Q: A certain detective came to my house and pounded on the door until I came out. He talked about me being in a certain place and kept saying I knew why he was there and “don’t bullshit me!” I told him to get a warrant and get off my property. (Pittsburgh, PA)
A: It may mean that he has no evidence, or not enough evidence and by getting you supply the details, he will have enough evidence to arrest and maybe convict you. For example, if you say something like, “yeah, I was there, but I didn’t do anything”, that puts you at the scene which he may have not known or can only establish through some sketchy witness. Now, you have admitted to being at the scene, and he has enough to arrest you. So, the advice of most attorneys would be to say nothing and hire an attorney. You have a 5th Amendment right to not incriminate yourself.
Q: Can I be charged for something I did not do and have idea who did? A cop came to my house a couple days ago and said he was investigating an incident that happened over a year ago at a department store where sleeping bags and air mattresses were taken. He advised an employee saw someone stuffing items in a car and said it was my license plate. I have never stolen anything and he said they will check video footage to see if it was me. I said if they had video wouldn’t he have looked at it first before accusing me? And, I don’t understand why it’s been over a year and now they are questioning me about an incident that I had nothing to do with. Will I have to go to court for this.
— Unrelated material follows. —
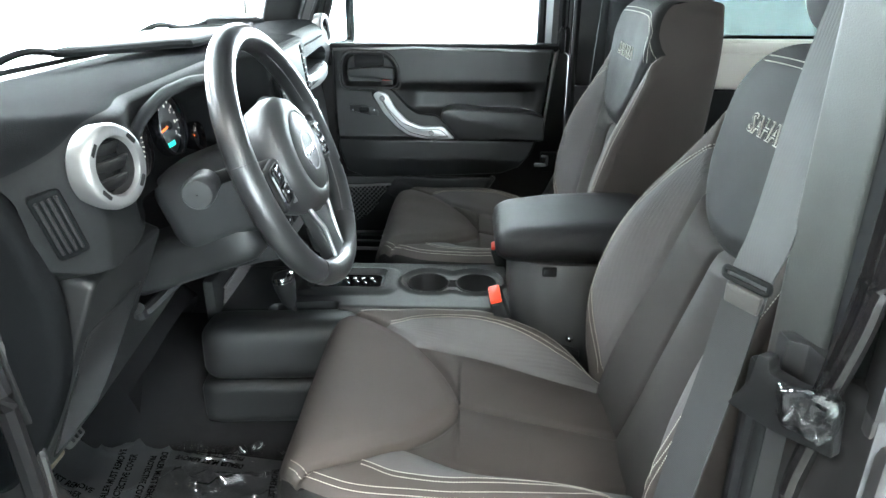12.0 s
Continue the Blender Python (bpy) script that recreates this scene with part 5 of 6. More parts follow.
SHIELD_LOW = spline([(0.0, 0.345), (0.03, 0.347), (0.078, 0.358), (0.106, 0.376), (0.135, 0.411), (0.157, 0.454), (0.167, 0.480), (0.183, 0.523), (0.21, 0.60)])
BACK_H = 0.632


def roll_off(v, end, r):
    """How far a padded edge has turned over, 0 to 1, on a quarter circle of radius r that ends at end."""
    k = min(1.0, max(0.0, (v - end + r) / r))
    return 1 - math.sqrt(max(0.0, 1 - k * k))


def beside(f, u, v):
    """Distance of v above the curve f at u."""
    slope = (f(u + 0.003) - f(u - 0.003)) / 0.006
    return (v - f(u)) / math.sqrt(1 + slope * slope)


def in_front_pad(ax, y):
    if y < -0.137:
        return -math.hypot(ax, y + 0.138)
    return -beside(FRONT_PAD, y, ax)


def cushion_seams(x, y):
    """Distance to the nearest seam on the cushion; x from the seat's middle, y forwards."""
    ax = abs(x)
    pad_in = in_front_pad(ax, y)
    d = abs(pad_in)
    if pad_in < 0:
        d = min(d, abs(x) if y < -0.12 else 1.0, abs(ax - CUSHION_INNER(y)))
    return d


def cushion_panels(x, y):
    """Distances inside (shield, ribbed bolster, middle) of the cushion; the front pad is plain."""
    ax = abs(x)
    pad_in = in_front_pad(ax, y)
    return -1.0, min(ax - CUSHION_INNER(y), CUSHION_SEWN(y) - ax, -pad_in), min(CUSHION_INNER(y) - ax, -pad_in)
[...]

It bothers me because if it was something so serious wouldn’t they have approached me when it first happened?
A: Yes, people do get charged for crimes they didn’t commit. It does happen. If you are truly innocent, the police officer may have been given bad information and is just fishing for evidence by talking to you and others. Do not make any statements to the police or anyone else, or let them search your car or home. If they continue to contact you, hire a lawyer.